Denise Burditus posted a photograph of herself and her husband at the concert on her own Facebook page about 30 minutes before the shooting began. They were smiling.

“She had a beautiful smile,” Tony Burditus said. “And she never met a stranger. We’d be standing in the checkout line and she’d make conversation with people. She was a wonderful mother. She held our family together during my 36-year military career. … She was a very, very special person. It’s especially nice to hear from people how she affected them for the good.”

According to friends, Denise and Tony Burditus were high school sweethearts, both graduating from Hedgesville High School in 1985 and 1984, respectively. They lived in several states as he was stationed at various U.S. Army posts and moved back to the Martinsburg area after his retirement.

Denise Burditus had returned to school, taking classes at Blue Ridge Community and Technical College, her husband said. She was studying business, but he expected her to get into fitness and nutrition.

“We enjoyed getting away, traveling,” Tony Burditus said. “We RV with our grandkids all summer. Sometimes, she was as big a kid as the kids were.”

Tony Burditus said he had talked with their children Tuesday morning.

“They’re emotional at times, but they’re coping, remembering the good things, the happy things,” he said. “I’m having ups and downs, but I’m doing good. I hope to get back home with my family and friends this week. But I’m not going to leave her here. I’ll travel with her.”
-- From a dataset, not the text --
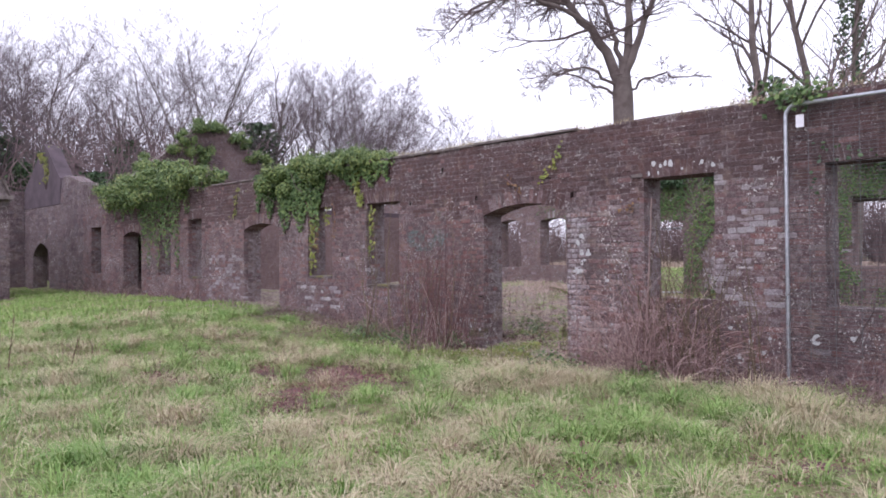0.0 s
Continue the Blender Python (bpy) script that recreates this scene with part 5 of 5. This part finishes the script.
def forked_tree(at):
    """A large open-grown tree: short bole, one limb thrown far to the side, two upright ones, low drooping boughs."""
    g = np.random.default_rng(172)
    t = thing("forked_tree", (0, 0, 0), "large leafless forked tree rising behind the ruin", "tree")
    side, deep = np.array([0.85, 0.52, 0]), np.array([-0.52, 0.85, 0])
    up = np.array([0, 0, 1.0])
    sh, twig = Shape(), Shape()
    tube(sh, [(0, 0, -0.1), (0.02, 0, 2.5), (0, 0, 5.4), (-0.03, 0, 6.6), (-0.05, 0, 7.3)], [0.46, 0.36, 0.33, 0.33, 0.26], 12)
    stock = part("trunk", sh.mesh("forked_tree_trunk", BARK, True), t)

    def shoot(p, d, length, r, level):
        n = 5 if level < 2 else 4
        pts = [p]
        for i in range(n):
            d = d + g.normal(0, 0.13 + 0.04 * level, 3) + up * (-0.05 if level < 2 else 0.02)
            d = d / np.linalg.norm(d)
            pts.append(pts[-1] + d * length / n)
        tube(twig, pts, np.linspace(r, max(r * 0.35, 0.005), n + 1), 4 if level < 2 else 3)
        if level > 3:
            return
        for k in range((5, 5, 4, 3)[level]):
            f = g.uniform(0.2, 1.0) * n
            i = min(int(f), n - 1)
            q = pts[i] + (pts[i + 1] - pts[i]) * (f - i)
            w = pts[i + 1] - pts[i]
            w = w / np.linalg.norm(w) + g.normal(0, 0.55, 3)
            shoot(q, w / np.linalg.norm(w), length * g.uniform(0.4, 0.65), max(r * 0.5, 0.005), level + 1)

    def limb(rows, r, kids, wide):
        pts = np.array([side * a + deep * b + up * c for a, b, c in rows])
        fine = np.array([[np.interp(x, range(len(pts)), pts[:, i]) for i in range(3)] for x in np.linspace(0, len(pts) - 1, 14)])
        fine[1:-1] += g.normal(0, 0.04, (12, 3))
        sh = Shape()
        tube(sh, fine, np.linspace(r, r * 0.3, 14), 8)
        part("limb", sh.mesh("forked_tree_limb", BARK, True), stock)
        for k in range(kids):
            i = int(g.integers(3, 13))
            w = fine[min(i + 1, 13)] - fine[i]
            w = w / (np.linalg.norm(w) + 1e-6) * 0.5 + (side * g.normal(0, 1.0) + deep * g.normal(0, 0.7)) * 0.7 + up * g.uniform(-0.25, 0.45)
            shoot(fine[i], w / np.linalg.norm(w), wide * g.uniform(0.5, 1.1), r * 0.26, 1)

    limb([(0, 0, 6.6), (-0.45, -0.1, 7.8), (-1.1, -0.3, 8.8), (-1.75, -0.3, 9.6), (-2.4, -0.2, 10.2), (-3.3, 0, 11.2)], 0.2, 15, 2.2)
    limb([(-1.1, -0.3, 8.8), (-2.0, -0.6, 9.4), (-3.0, -0.8, 9.85), (-4.0, -1.0, 9.7), (-5.0, -1.1, 9.1)], 0.085, 12, 1.6)
    limb([(-1.75, -0.3, 9.6), (-2.9, 0.3, 10.1), (-4.2, 0.6, 10.35), (-5.4, 0.6, 9.9), (-6.0, 0.7, 9.3)], 0.075, 11, 1.5)
    limb([(0, 0, 6.9), (0.15, 0.1, 8.3), (0.25, 0.2, 9.8), (0.1, 0.3, 11.4), (0.2, 0.3, 12.8)], 0.17, 14, 1.9)
    limb([(0.05, 0, 7.0), (0.45, -0.2, 8.2), (0.95, -0.3, 9.5), (1.4, -0.3, 10.8), (1.7, -0.2, 12.2)], 0.14, 13, 1.9)
    limb([(-0.05, 0, 7.4), (-0.35, 0.3, 8.8), (-0.75, 0.5, 10.2), (-1.0, 0.6, 11.8)], 0.10, 10, 1.7)
    limb([(-0.1, 0, 6.7), (-0.9, -0.5, 7.3), (-1.9, -0.8, 7.35), (-2.8, -1.0, 6.9)], 0.06, 10, 1.2)
    limb([(0.1, 0, 6.6), (0.7, -0.3, 7.05), (1.7, -0.4, 6.95), (2.7, -0.5, 6.85)], 0.05, 7, 0.9)
    limb([(-0.05, 0, 6.5), (-0.8, 0.7, 7.0), (-1.7, 1.1, 7.6), (-2.9, 1.4, 7.7)], 0.055, 9, 1.2)
    part("crown", twig.mesh("forked_tree_twigs", TWIG), t, kind="stuff")
    t.location = at


def trees():
    g = np.random.default_rng(171)
    forked_tree((-12.95, 12.3, 0.3))
    tree_thing("ivy_tree", 173, "bare tree with an ivy-wrapped trunk behind the wall", (-10.9, 19.0, 0.3), "trees behind the ruin", height=13, r0=0.26, levels=3, kids=(9, 6, 5), twig_r=0.01, ivy=900, ivy_lo=4.0, ivy_h=0.6, apart=True)
    tree_thing("bare_tree", 174, "slender leafless tree behind the wall", (-10.3, 22.0, 0.3), "trees behind the ruin", height=15, r0=0.22, levels=3, kids=(9, 6, 5), twig_r=0.01, first=0.35, apart=True)
    tree_thing("ivy_tree", 175, "bare tree with an ivy-wrapped trunk behind the wall", (-12.4, 34.0, 0.3), "trees behind the ruin", height=21, r0=0.3, levels=3, kids=(9, 7, 6), twig_r=0.01, ivy=1100, ivy_lo=8.5, ivy_h=0.75, first=0.12, apart=True)
    tree_thing("birch", 176, "slim pale birch beyond the inner window", (-3.3, 20.0, 0.3), "", bark=BIRCH, twigs=BIRCH, height=7, r0=0.07, levels=2, kids=(12, 5), twig_r=0.008, first=0.2, apart=True)
    tree_thing("bare_tree", 177, "leafless tree at the field edge", (-8.7, 34.0, 0.3), "trees behind the ruin", height=12, r0=0.22, levels=3, kids=(9, 6, 5), twig_r=0.014, apart=True)
    protos = []
    for k in range(6):
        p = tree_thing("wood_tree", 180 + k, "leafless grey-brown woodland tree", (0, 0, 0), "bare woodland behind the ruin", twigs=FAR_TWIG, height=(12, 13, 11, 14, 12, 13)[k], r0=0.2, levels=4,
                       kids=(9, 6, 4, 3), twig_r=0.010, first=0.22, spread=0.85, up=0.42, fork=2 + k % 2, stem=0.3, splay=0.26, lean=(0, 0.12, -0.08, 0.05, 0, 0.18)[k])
        protos.append(p)
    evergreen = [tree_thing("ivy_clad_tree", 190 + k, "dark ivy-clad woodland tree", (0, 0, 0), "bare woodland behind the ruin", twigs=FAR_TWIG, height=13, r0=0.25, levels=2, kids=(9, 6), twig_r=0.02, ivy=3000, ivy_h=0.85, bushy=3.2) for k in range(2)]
    used = set()

    def put(p, x, y, s):
        m = pose(x, y, float(land(x, y)) - 0.05, 0, 0, g.uniform(0, 360))
        ob = p if p not in used else copy_thing(p, m)
        used.add(p)
        ob.matrix_basis = m
        ob.scale = (s, s, s * g.uniform(0.92, 1.08))

    # Belt of wood: bearing from the court and distance; its roofline rises and dips.
    for k in range(62):
        deg = 127 + 52 * (k + g.random()) / 62
        az, d = radians(deg), g.uniform(46, 74)
        roof = np.interp(deg, [127, 131, 136, 141, 146, 150.5, 155, 158, 161.5, 164, 179], [0.5, 0.6, 0.8, 1.02, 1.0, 0.78, 1.2, 1.0, 0.72, 1.05, 1.05])
        put(protos[int(g.integers(0, 6))], math.cos(az) * d, -9 + math.sin(az) * d, float(roof) * 1.13 * d / 58 * (g.uniform(0.85, 1.08) if k % 3 else g.uniform(0.5, 0.75)))
    for k in range(26):
        az = radians(g.uniform(157, 179))
        d = g.uniform(40, 56)
        put(evergreen[k % 2], math.cos(az) * d, -9 + math.sin(az) * d, g.uniform(0.5, 0.78) * d / 50)
    for az, d, s in ((165.4, 50, 0.78), (167.4, 52, 0.95), (162.9, 54, 0.65), (148.7, 54, 0.95), (171, 46, 0.95), (174, 48, 1.05), (176, 45, 0.95), (179, 44, 1.0), (150, 54, 0.72), (142, 52, 0.7), (139, 56, 0.72), (146, 60, 0.7), (153, 52, 0.62), (155, 49, 0.6)):
        put(evergreen[int(az) % 2], math.cos(radians(az)) * d, -9 + math.sin(radians(az)) * d, s)
    for k in range(6):
        put(protos[k % 6], g.uniform(-3, 7), g.uniform(32, 46), g.uniform(0.55, 0.8))
    for k in range(12):
        put(protos[k % 6], g.uniform(-1, 11), g.uniform(44, 66), g.uniform(0.7, 0.95))
    for k in range(20):
        x, y = g.uniform(-48, 25), g.uniform(54, 80)
        put(protos[int(g.integers(0, 6))], x, y, g.uniform(0.65, 1.0))
    for x, y in ((-15, 55), (-9.5, 58), (-22, 56), (-3, 60), (-30, 58)):
        put(evergreen[int(x) % 2], x, y, 0.7)


trees()


def scrub():
    """Leafless thickets under the wood and beyond the field."""
    g = np.random.default_rng(201)
    protos = []
    for k in range(3):
        sh = Shape()
        for i in range(80):
            a, rr = g.uniform(0, 6.28), math.sqrt(g.random()) * 1.8
            x, y = math.cos(a) * rr, math.sin(a) * rr
            h = g.uniform(1.2, 3.2)
            pts = np.stack([x + np.linspace(0, g.normal(0, 0.5), 4), y + np.linspace(0, g.normal(0, 0.5), 4), np.linspace(0, h, 4)], -1)
            tube(sh, pts, [0.017, 0.015, 0.011, 0.006], 3)
            for j in range(7):
                q = pts[int(g.integers(1, 4))]
                e = q + g.normal(0, 0.45, 3) + (0, 0, 0.25)
                tube(sh, [q, (q + e) / 2 + g.normal(0, 0.04, 3), e], [0.010, 0.009, 0.005], 3)
        protos.append(tagged(new("thicket", sh.mesh("thicket", SCRUB)), "pinkish brown leafless thicket at the field edge", "thicket", "thickets round the ruin"))
    first = [True] * 3

    def put(k, x, y, s):
        m = pose(x, y, float(land(x, y)) - 0.05, 0, 0, g.uniform(0, 360))
        ob = protos[k] if first[k] else copy_thing(protos[k], m)
        first[k] = False
        ob.matrix_basis = m
        ob.scale = (s, s, s * g.uniform(0.8, 1.2))

    for i in range(16):
        put(i % 3, g.uniform(-50, 22), g.uniform(44, 58), g.uniform(1.0, 1.7))
    for i in range(20):
        az, d = radians(g.uniform(128, 176)), g.uniform(40, 62)
        put(i % 3, math.cos(az) * d, -9 + math.sin(az) * d, g.uniform(1.2, 2.2))
    for i in range(26):
        x = g.uniform(-38, -4)
        put(i % 3, x, g.uniform(47, 56), g.uniform(1.4, 2.0) if x < -14 else g.uniform(1.1, 1.5))
    for i in range(30):
        az, d = radians(g.uniform(150, 176)), g.uniform(42, 52)
        put(i % 3, math.cos(az) * d, -9 + math.sin(az) * d, g.uniform(1.5, 2.3))
    for i in range(14):
        put(i % 3, g.uniform(-2, 7), g.uniform(26, 36), g.uniform(0.7, 1.1))
    for i in range(6):
        put(i % 3, g.uniform(-10, -3), g.uniform(30, 40), g.uniform(0.35, 0.55))


scrub()

# ---- brickwork, piece by piece ----
cor, dep, proud, mat = front.lay(front_pick)
mid = cor.mean(1)
size = cor[:, 1, 0] - cor[:, 0, 0]
box_like = np.abs(cor[:, 0, 1] - cor[:, 1, 1]) < 1e-6
near = (((mid[:, 0] + WX > -6.47) & (mid[:, 0] + WX < -5.25)) | ((mid[:, 0] + WX > -8.45) & (mid[:, 0] + WX < -8.1))) & (mid[:, 1] > 0.05) & (mid[:, 1] < 2.24) & (cor[:, 3, 0] - cor[:, 0, 0] == 0) & box_like
rest = ~near
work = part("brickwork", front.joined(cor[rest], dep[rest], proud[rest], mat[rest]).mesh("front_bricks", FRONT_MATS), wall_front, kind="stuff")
part("jamb_bricks", front.jambs(lambda u, z, g: 7 if g.random() < 0.9 else 0).mesh("front_jambs", FRONT_MATS), wall_front, kind="stuff")
bank = {}
gen = np.random.default_rng(77)
for k in np.nonzero(near)[0]:
    w, d, mi = size[k], dep[k], int(mat[k])
    key = (w > 0.15, round(float(d), 2), mi, int(gen.integers(0, 4)))
    if key not in bank:
        unit = np.array([[(-0.5, -0.5), (0.5, -0.5), (0.5, 0.5), (-0.5, 0.5)]]) * (0.215 if key[0] else 0.1025, 0.065)
        pv = piece_verts(unit, np.array([float(d)]), np.array([0.0]), 0.0105, 0.0038, gen)[0]
        sb = Shape()
        sb.add(np.stack([pv[:, 0], -pv[:, 2], pv[:, 1]], -1), PIECE)
        bank[key] = sb.mesh("brick", FRONT_MATS[mi])
    ob = new("brick", bank[key])
    ob.parent = wall_front
    ob.location = (mid[k, 0] + WX, -proud[k] - 0.004 * float(ease(1.0, 0.7, mid[k, 1])), mid[k, 1])
    ob.scale = (w / (0.215 if key[0] else 0.1025), 1, 1)
cor, dep, proud, mat = back.lay(back_pick)
part("brickwork", back.joined(cor, dep, proud, mat).mesh("back_bricks", [BRICK_BACK, BRICK_PALE]), wall_back, kind="stuff")
part("jamb_bricks", back.jambs(back_pick).mesh("back_jambs", [BRICK_BACK, BRICK_PALE]), wall_back, kind="stuff")
cor, dep, proud, mat = bay.lay(lambda u, z, g: 0)
part("stonework", bay.joined(cor, dep, proud * 3, mat, 0.015, 0.006).mesh("bay_stones", [STONE]), bay_wall, kind="stuff")
cor, dep, proud, mat = outb.lay(lambda u, z, g: 0)
part("stonework", outb.joined(cor, dep, proud * 3, mat, 0.015, 0.006).mesh("outbuilding_stones", [STONE]), out_wall, kind="stuff")
cor, dep, proud, mat = end.lay(lambda u, z, g: 0)
part("stonework", end.joined(cor, dep, proud * 3, mat, 0.012, 0.006).mesh("end_stones", [STONE]), end_wall, kind="stuff")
He said services are being planned.

Michelle Potts, a lifelong friend of Denise, said a candlelight vigil is being planned for later this week in conjunction with Hedgesville High School. Details will be forthcoming.

“We’d been best friends since sixth grade,” Potts said Tuesday in a telephone interview. “She was my sister from another mother. We talked every day. She was always smiling. She was very positive, always looking on the bright side. She loved to travel, and she loved country music.”

This was the couple’s second visit to the Route 91 Harvest Festival. They went last year.

“She was already talking about going back next year,” Tony Burditus said. “It was three days of country music in Vegas. We would have made it an annual thing.”